Britain’s biggest oil companies are expected to reveal bumper profits totalling a massive £9.2bn for the quarter, but troubled BP, once industry leader, will be far outstripped by Shell.

By 6:00AM BST 25 Jul 2011

Royal Dutch Shell is set to post quarterly profits of £4bn on Tuesday, a 60pc increase on the year before, while BP’s profits are up just 21pc at £3.6bn despite rocketing oil prices.

BP’s sale of oil fields to pay for its Gulf of Mexico oil spill disaster has eaten into production and profits, with output seen down 11pc in the quarter.

While the Anglo-Dutch giant Shell has benefited from production volume growth in the second quarter compared with other oil groups. Earnings from exploration and production in the second quarter are expected to show a 70pc uplift.

Over the past full year, BP’s share price has risen 17pc, compared with Shell’s increase of 30pc.
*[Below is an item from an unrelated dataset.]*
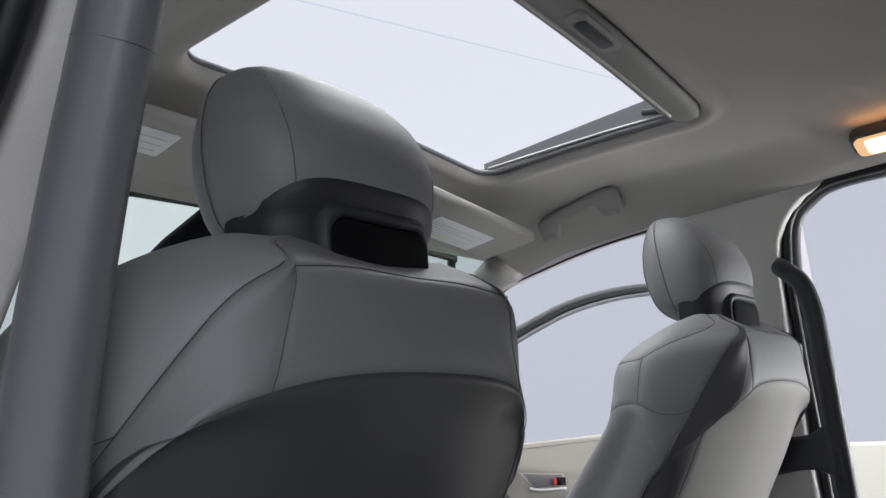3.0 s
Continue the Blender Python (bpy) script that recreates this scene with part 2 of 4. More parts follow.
def tube(path, r, n=8, flat=1.0, up=(0, 0, 1), closed=False):
    """A round or flattened rod along a path; r may be one radius for each point."""
    p = np.array(path, float)
    rs = np.broadcast_to(np.array(r, float), (len(p),))
    rows = []
    u0 = np.array(up, float)
    for i in range(len(p)):
        if closed:
            t = p[(i + 1) % len(p)] - p[i - 1]
        else:
            t = p[min(i + 1, len(p) - 1)] - p[max(i - 1, 0)]
        t = t / (np.linalg.norm(t) + 1e-12)
        a = np.cross(t, u0)
        if np.linalg.norm(a) < 1e-3:
            a = np.cross(t, (1.0, 0, 0) if abs(t[0]) < 0.9 else (0, 1.0, 0))
        a /= np.linalg.norm(a)
        b = np.cross(a, t)
        ang = np.linspace(0, 2 * math.pi, n, endpoint=False)
        rows.append(p[i] + rs[i] * (np.outer(np.cos(ang), a) + flat * np.outer(np.sin(ang), b)))
    if closed:
        rows.append(rows[0])
    return loft(rows, True, caps=not closed)


def rrect(x0, x1, y0, y1, r, n=8):
    """A rectangle with round corners, anticlockwise from the lower right."""
    out = []
    for cx, cy, a0 in ((x1 - r, y0 + r, -90), (x1 - r, y1 - r, 0), (x0 + r, y1 - r, 90), (x0 + r, y0 + r, 180)):
        for k in range(n + 1):
            a = radians(a0 + 90 * k / n)
            out.append((cx + r * math.cos(a), cy + r * math.sin(a)))
    return np.array(out)


def dense(loop, step):
    """More points on a closed outline, so that its long sides can bend."""
    out = []
    for i in range(len(loop)):
        a, b = loop[i], loop[(i + 1) % len(loop)]
        k = max(1, int(np.linalg.norm(b - a) / step))
        for j in range(k):
            out.append(a + (b - a) * j / k)
    return np.array(out)


def split(loop, k):
    """Each side of a closed outline in k steps."""
    o = np.array(loop, float)
    return np.array([o[i] + (o[(i + 1) % len(o)] - o[i]) * j / k for i in range(len(o)) for j in range(k)])


def slab(outline, z0, z1, r=0.003, place=None):
    """A plate of an outline in x, y between two heights, its edges rounded; place turns x, y, z into the world."""
    o = np.array(outline, float)
    c = o.mean(0)
    rows = []
    for ins, z in ((0.5, z0), (r, z0), (r * 0.3, z0 + r * 0.3), (0, z0 + r), (0, z1 - r), (r * 0.3, z1 - r * 0.3), (r, z1), (0.5, z1)):
        if ins == 0.5:
            q = c + (o - c) * 0.02
        else:
            d = o - c
            L = np.linalg.norm(d, axis=1, keepdims=True)
            q = c + d * np.maximum(0, 1 - ins / L)
        rows.append(np.column_stack([q, np.full(len(q), z)]))
    v, f = loft(rows, True, caps=True)
    if place:
        v = np.array([place(*p) for p in v])
    return v, f


# ---- the studio round the car ----
def flat(name, corners, material, label, category):
    return tagged(obj(name, corners, [(0, 1, 2, 3)], material, smooth=False), label, category, kind="structure")


flat("ground", [(-60, -60, 0), (60, -60, 0), (60, 60, 0), (-60, 60, 0)], STUDIO_F, "smooth pale grey studio floor", "floor")
tagged(part("wall_low", rbox((2.6, -12, 0), (2.75, 1.0, 0.93), 0.01), STUDIO_C, None, ""), "low cream painted studio wall behind the car", "wall", kind="structure")


# walls that glow to stand in for a lit white surround
tagged(part("wall_east", rbox((9.0, -12, 0), (9.1, 14, 4.0), 0.01), BACKDROP, None), "white studio backdrop that glows in place of falling light", "wall", kind="structure")
tagged(part("wall_north", rbox((-10, 14.0, 0), (9.1, 14.1, 4.0), 0.01), BACKDROP, None), "white studio backdrop that glows in place of falling light", "wall", kind="structure")
# studio ceiling: two lit panels with a fine joint between them
flat("studio_ceiling", [(-9, -8, 4.02), (9, -8, 4.02), (9, 1.362, 4.02), (-9, 7.17, 4.02)], CEIL_A, "white lit studio ceiling panel", "ceiling")
edge = [(-9 + 18 * k / 20, 7.2 - 5.808 * k / 20) for k in range(21)]
rows = [[(x, y, 4.02) for x, y in edge], [(x, 14.0, 4.02) for x, y in edge]]
v, f = loft(rows)
tagged(obj("studio_ceiling_edge", v, f, CEIL_B), "white studio ceiling edge panel", "ceiling", kind="structure")


# ---- roof lining with the sunroof opening ----
SX, SY0, SY1 = 0.346, 0.012, 0.436
YAW = radians(4.0)  # the opening sits slightly askew in the lining


def roof_z(x, y):
    z = 1.551 - 0.13 * abs(x) ** 2.2 - 0.09 * max(0.0, y - 0.12) ** 1.5
    z -= 1.2 * max(0.0, abs(x) - 0.5) ** 2
    z -= 0.02 * max(0.0, -0.5 - y) ** 2
    return z


def side_top(y):
    """Height of the lining's lower edge over the doors."""
    return float(np.interp(y, (-1.8, -1.0, -0.2, -0.05, 0.3, 0.5, 0.66, 0.74), (1.44, 1.475, 1.478, 1.47, 1.452, 1.432, 1.385, 1.35)))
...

Taken from the worst of the spill crisis, its price has increased 54pc to 470p per share, while Shell’s share price is up 45pc at £22.86.

Faced by this drab financial performance, BP’s American chief executive Bob Dudley is coming under pressure to come up with a much more radical strategy.

“Investors feel that the company has slightly lost its way,” Paul Mumford, fund manager at Cavendish Asset Management. “You need to have some clear guidance on where the company is going in the future, and how they are going to advance their strategy,” he added.

Some industry experts have suggested that BP should follow the example of ConocoPhillips, which last week spun off its oil-refining and fuel retail unit.

Meanwhile, BG Group, their smaller rival, is expected to have doubled its profits to $2bn for the past three months, compared with the previous year.

Analysts at Barclays Capital expect profits at the oil companies and refiners it follows will increase 42pc in the second quarter, fuelled by a 50pc jump in crude prices and global refining margins.

However, experts claim that the high oil price is masking serious operational challenges in the sector that may soon begin to show.

Despite the big figures and optimistic headlines, Deutsche Bank analysts say oil companies are going to have a tough time keeping up production.

Large oil companies have found it difficult to increase production. Investment in massive, long-term exploration projects is required and access to resources is tougher, with many producing nations restricting oil majors’ access.

“A key facet of a sector bull thesis is that, after a number of years of disappointment, 2012 to 2013 will see the sector return to growth,” a Deutsche Bank spokesman said. “Unfortunately, second quarter 2011 results are unlikely to build confidence in this theme.

“A combination of divestments, maintenance, extreme seasonality [low European gas demand], limited production from Libya and a series of stock-specific issues, drive our expectation for a 7pc year-on-year production decline.”